- Source material
--- BEGIN ---

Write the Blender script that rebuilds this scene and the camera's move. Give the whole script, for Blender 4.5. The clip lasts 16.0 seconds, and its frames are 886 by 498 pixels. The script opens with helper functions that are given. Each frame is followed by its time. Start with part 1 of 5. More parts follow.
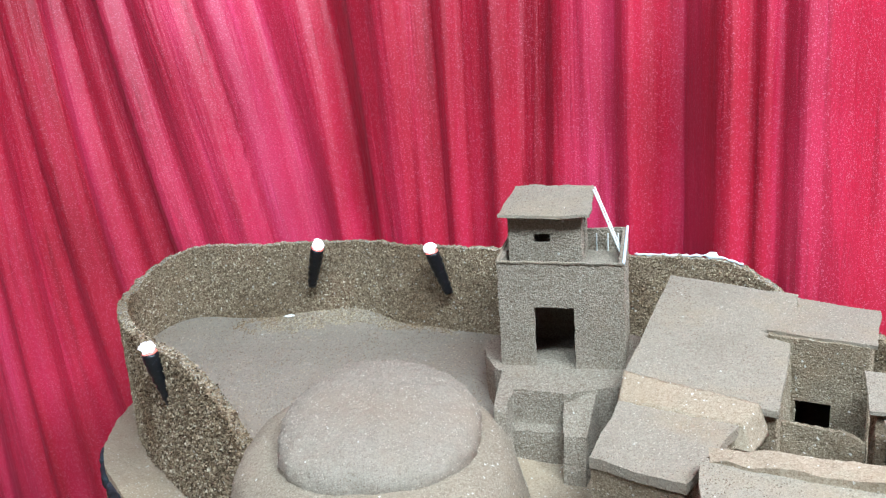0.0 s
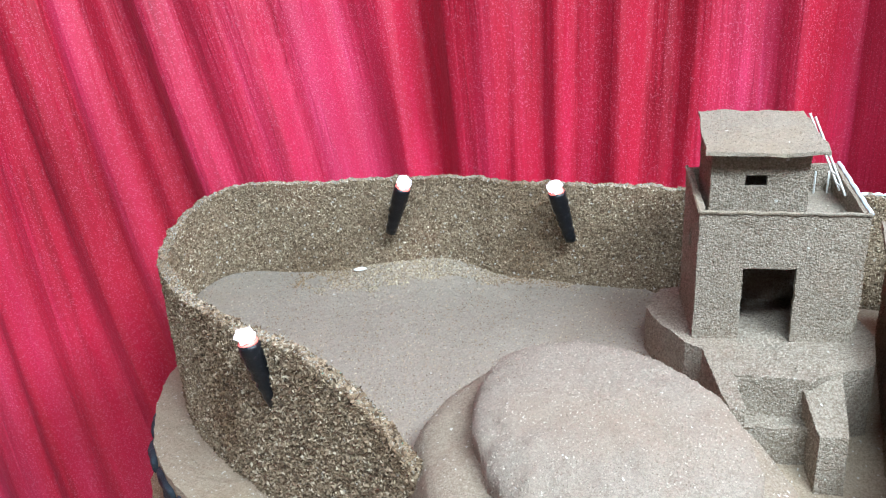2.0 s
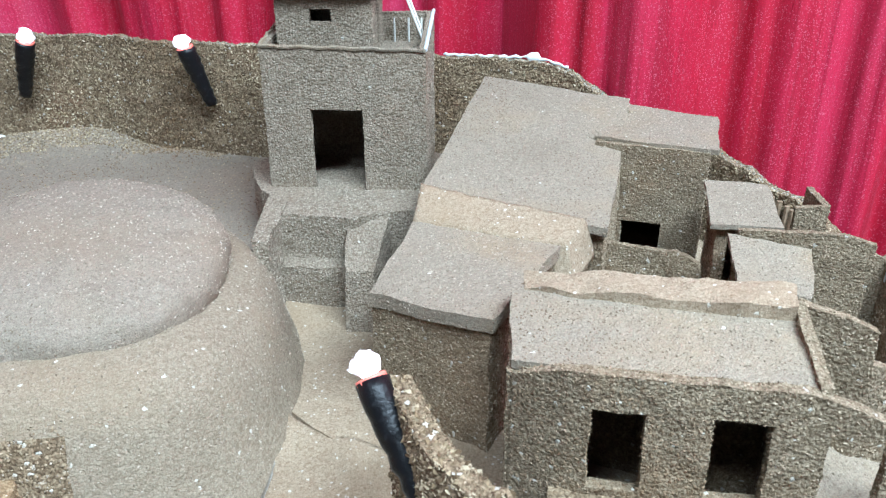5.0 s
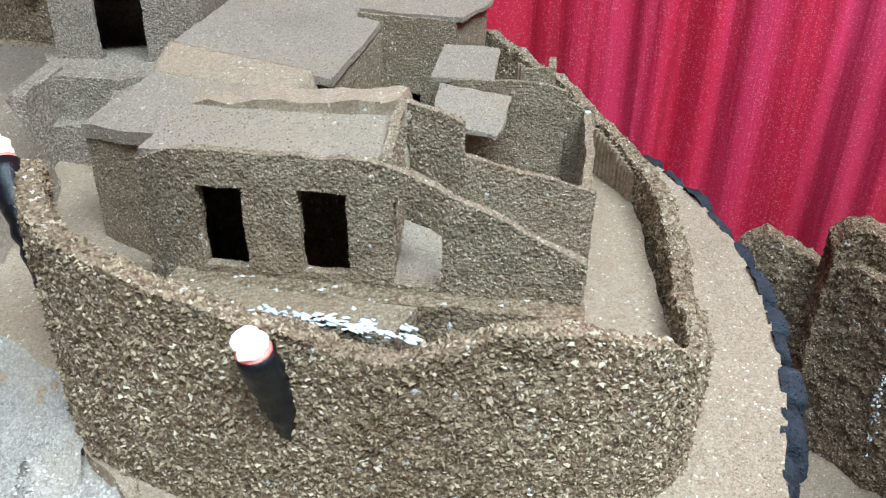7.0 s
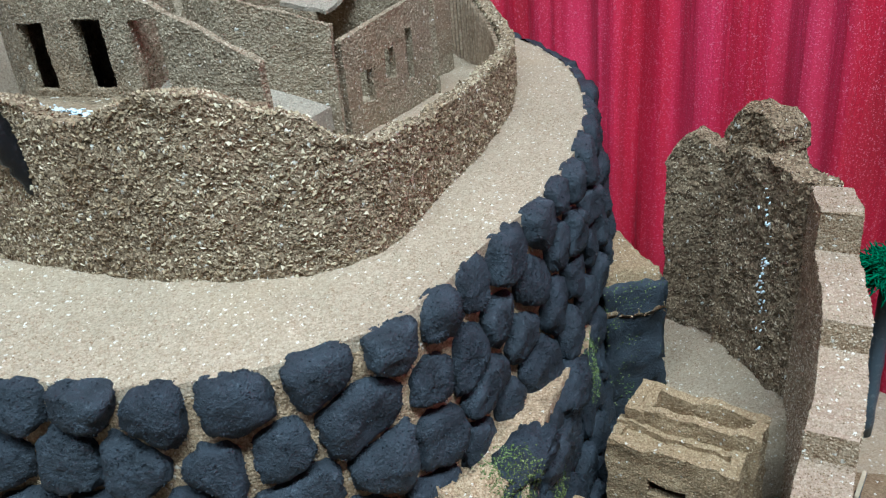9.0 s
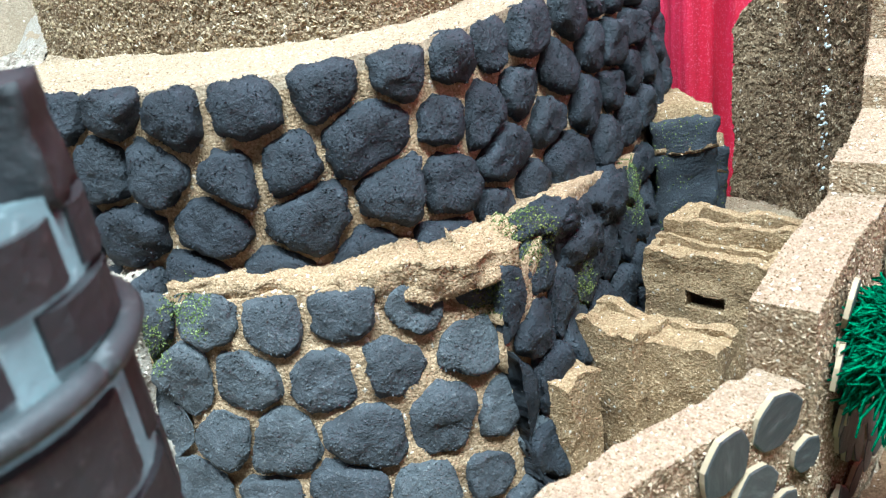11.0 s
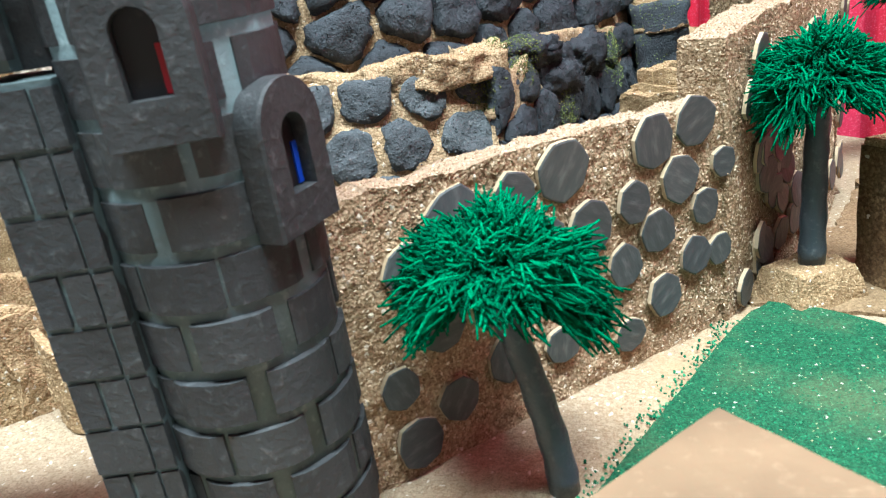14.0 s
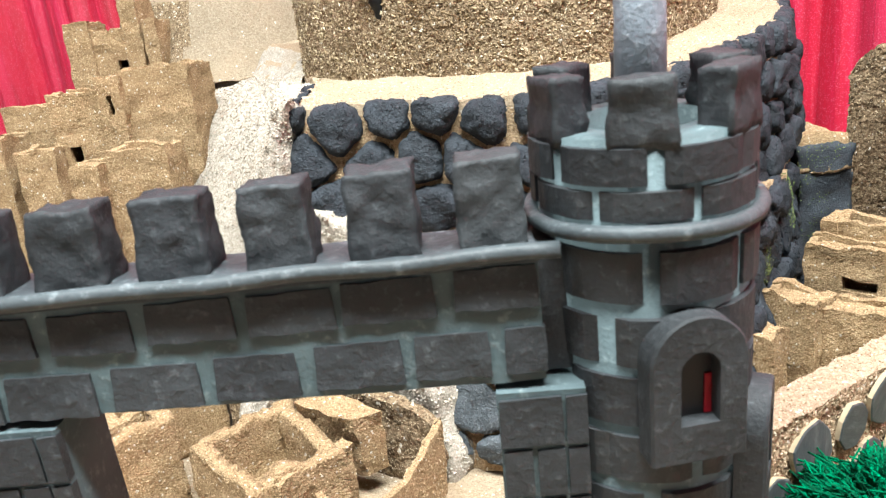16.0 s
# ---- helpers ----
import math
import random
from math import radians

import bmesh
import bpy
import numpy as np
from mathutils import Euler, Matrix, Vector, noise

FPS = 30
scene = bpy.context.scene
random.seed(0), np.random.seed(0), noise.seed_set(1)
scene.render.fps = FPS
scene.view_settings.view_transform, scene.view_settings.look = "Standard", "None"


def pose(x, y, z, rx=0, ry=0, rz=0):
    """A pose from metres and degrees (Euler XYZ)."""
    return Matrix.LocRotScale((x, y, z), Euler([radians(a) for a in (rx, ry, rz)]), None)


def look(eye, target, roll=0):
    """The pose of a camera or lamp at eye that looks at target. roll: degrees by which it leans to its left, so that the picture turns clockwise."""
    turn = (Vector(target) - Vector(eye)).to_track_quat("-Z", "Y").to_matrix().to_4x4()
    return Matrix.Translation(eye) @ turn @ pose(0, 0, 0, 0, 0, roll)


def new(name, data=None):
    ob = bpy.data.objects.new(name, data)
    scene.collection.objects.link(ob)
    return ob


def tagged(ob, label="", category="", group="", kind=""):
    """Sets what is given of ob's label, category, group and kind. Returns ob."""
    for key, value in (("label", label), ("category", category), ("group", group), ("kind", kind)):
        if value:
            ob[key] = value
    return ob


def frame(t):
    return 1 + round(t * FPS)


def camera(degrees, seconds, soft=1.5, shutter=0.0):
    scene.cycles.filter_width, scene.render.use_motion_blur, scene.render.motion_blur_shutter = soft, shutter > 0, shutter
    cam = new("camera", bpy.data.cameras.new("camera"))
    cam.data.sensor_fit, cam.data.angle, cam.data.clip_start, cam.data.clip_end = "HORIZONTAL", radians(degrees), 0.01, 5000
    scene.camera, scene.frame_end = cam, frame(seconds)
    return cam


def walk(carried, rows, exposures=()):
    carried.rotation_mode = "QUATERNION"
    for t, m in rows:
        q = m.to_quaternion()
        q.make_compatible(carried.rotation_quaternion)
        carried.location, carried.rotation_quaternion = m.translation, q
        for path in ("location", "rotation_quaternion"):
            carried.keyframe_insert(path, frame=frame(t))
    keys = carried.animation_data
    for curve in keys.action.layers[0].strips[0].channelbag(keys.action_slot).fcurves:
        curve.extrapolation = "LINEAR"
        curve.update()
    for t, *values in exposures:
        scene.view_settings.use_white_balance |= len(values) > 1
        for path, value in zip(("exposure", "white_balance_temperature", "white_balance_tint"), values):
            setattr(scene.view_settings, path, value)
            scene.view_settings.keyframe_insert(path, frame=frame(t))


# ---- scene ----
cam = camera(61.9, 16.0, 1.15)
cam.data.dof.use_dof, cam.data.dof.focus_distance, cam.data.dof.aperture_fstop = True, 0.45, 36
PATH = [
    (0, (0.114, -0.004, 0.509), (0.084, 1.946, 0.067), -4.3),
    (0.5, (0.134, -0.041, 0.538), (0.174, 1.901, 0.061), -4.3),
    (1, (0.114, -0.02, 0.542), (0.2, 1.886, -0.056), -4.0),
    (1.5, (0.023, 0.075, 0.534), (0.118, 1.946, -0.165), -4.1),
    (2, (-0.064, 0.159, 0.513), (0.107, 2.027, -0.179), -3.6),
    (2.5, (-0.088, 0.189, 0.496), (0.152, 2.05, -0.195), -2.7),
    (3, (-0.014, 0.188, 0.495), (0.282, 2.037, -0.208), -1.9),
    (3.5, (0.031, 0.168, 0.476), (0.389, 2.003, -0.233), -0.9),
    (4, (0.078, 0.147, 0.451), (0.448, 1.971, -0.281), -0.3),
    (4.2, (0.096, 0.139, 0.446), (0.469, 1.95, -0.315), -0.3),
    (6.3, (0.224, 0.065, 0.405), (0.707, 1.806, -0.453), 1.0),
    (6.5, (0.234, 0.05, 0.401), (0.722, 1.781, -0.474), 1.2),
    (7, (0.274, 0.033, 0.382), (0.746, 1.756, -0.517), 1.3),
    (7.5, (0.318, 0.02, 0.361), (0.748, 1.739, -0.567), 0.7),
    (8, (0.384, -0.012, 0.352), (0.652, 1.741, -0.572), -1.7),
    (8.5, (0.436, -0.046, 0.332), (0.518, 1.754, -0.537), -4.1),
    (9, (0.479, -0.078, 0.308), (0.381, 1.744, -0.512), -5.2),
    (9.5, (0.498, -0.098, 0.262), (0.244, 1.733, -0.503), -6.4),
    (9.7, (0.503, -0.101, 0.251), (0.21, 1.725, -0.51), -6.7),
    (11.8, (0.532, -0.156, 0.154), (0.098, 1.676, -0.52), -7.7),
    (12, (0.539, -0.165, 0.145), (0.091, 1.664, -0.53), -7.8),
    (12.5, (0.543, -0.18, 0.126), (0.089, 1.654, -0.529), -8.0),
    (13, (0.549, -0.199, 0.114), (0.092, 1.636, -0.538), -8.0),
    (13.5, (0.55, -0.223, 0.11), (0.097, 1.614, -0.541), -8.1),
    (14, (0.531, -0.229, 0.114), (0.087, 1.611, -0.532), -8.1),
    (14.5, (0.489, -0.241, 0.135), (0.077, 1.615, -0.485), -7.5),
    (15, (0.455, -0.259, 0.165), (0.035, 1.602, -0.435), -6.5),
    (15.5, (0.44, -0.25, 0.181), (0.008, 1.612, -0.408), -6.1),
    (16, (0.418, -0.249, 0.197), (-0.024, 1.617, -0.37), -5.9),
]
EXPOSURES = [(0, .2, 5000, -3), (.5, .06, 5300, -1), (1, .05, 5800, 4), (1.5, -.02, 5300, 1), (2, .45, 5000, -1), (3, .48, 4950, -2), (4.2, .28, 4900, -3), (6.5, -.1, 4950, -3), (7.5, -.22, 5000, -3), (8.5, -.35, 4950, -4), (9.5, -.05, 4850, -7), (12, .82, 5500, -5), (13.5, .85, 5600, -4), (15, .7, 5800, 0), (16, .8, 6100, 3)]
walk(cam, [(t, look(eye, target, roll)) for t, eye, target, roll in PATH], EXPOSURES)

# ---- light ----
world = bpy.data.worlds.new("room_air")
scene.world = world
world.use_nodes = True
world.node_tree.nodes["Background"].inputs[0].default_value = (0.9, 0.95, 1.0, 1)
world.node_tree.nodes["Background"].inputs[1].default_value = 0.008


def ceiling_lamp(x, y, sx, sy, watts, colour, turn=0):
    lamp = bpy.data.lights.new("ceiling_lamp_light", "AREA")
    lamp.shape, lamp.size, lamp.size_y, lamp.energy, lamp.color = "RECTANGLE", sx, sy, watts, colour
    ob = new("ceiling_lamp_light", lamp)
    ob.matrix_world = pose(x, y, CEIL - 0.06, 0, 0, turn)


CEIL, FLOOR = 1.9, -0.76
ceiling_lamp(0.85, -0.50, 1.2, 0.25, 83, (1.0, 0.985, 0.96), 20)
ceiling_lamp(-0.05, -0.60, 1.2, 0.25, 44, (1.0, 0.99, 0.98), 10)


# ---- materials ----
def material(name):
    m = bpy.data.materials.new(name)
    m.use_nodes = True
    t = m.node_tree
    bsdf = t.nodes["Principled BSDF"]
    return m, t, bsdf


def link(t, a, b):
    t.links.new(a, b)


def position(t, scale=(1, 1, 1)):
    g = t.nodes.new("ShaderNodeNewGeometry")
    if scale == (1, 1, 1):
        return g.outputs["Position"]
    mp = t.nodes.new("ShaderNodeMapping")
    mp.inputs["Scale"].default_value = scale
    link(t, g.outputs["Position"], mp.inputs["Vector"])
    return mp.outputs["Vector"]


def node(t, kind, vec=None, **values):
    n = t.nodes.new(kind)
    for key, value in values.items():
        n.inputs[key].default_value = value
    if vec is not None:
        link(t, vec, n.inputs["Vector"])
    return n


def ramp(t, fac, stops):
    r = t.nodes.new("ShaderNodeValToRGB")
    while len(r.color_ramp.elements) < len(stops):
        r.color_ramp.elements.new(0.5)
    for e, (p, c) in zip(r.color_ramp.elements, stops):
        e.position, e.color = p, (*c, 1)
    link(t, fac, r.inputs["Fac"])
    return r.outputs["Color"]


def mix(t, kind, fac, a, b):
    m = t.nodes.new("ShaderNodeMix")
    m.data_type, m.blend_type = "RGBA", kind
    for socket, value in ((m.inputs[0], fac), (m.inputs[6], a), (m.inputs[7], b)):
        if isinstance(value, (int, float)):
            socket.default_value = value
        elif isinstance(value, tuple):
            socket.default_value = (*value, 1)
        else:
            link(t, value, socket)
    return m.outputs[2]


def math_node(t, op, a, b):
    m = t.nodes.new("ShaderNodeMath")
    m.operation = op
    for socket, value in zip(m.inputs, (a, b)):
        if isinstance(value, (int, float)):
            socket.default_value = value
        else:
            link(t, value, socket)
    return m.outputs[0]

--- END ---

- Your objective
Begin at the top of the material above and output each line exactly, stopping after the line that holds "import numpy as np". Leave out pictures.

- Exercise answer
Write the Blender script that rebuilds this scene and the camera's move. Give the whole script, for Blender 4.5. The clip lasts 16.0 seconds, and its frames are 886 by 498 pixels. The script opens with helper functions that are given. Each frame is followed by its time. Start with part 1 of 5. More parts follow.
0.0 s
2.0 s
5.0 s
7.0 s
9.0 s
11.0 s
14.0 s
16.0 s
# ---- helpers ----
import math
import random
from math import radians

import bmesh
import bpy
import numpy as np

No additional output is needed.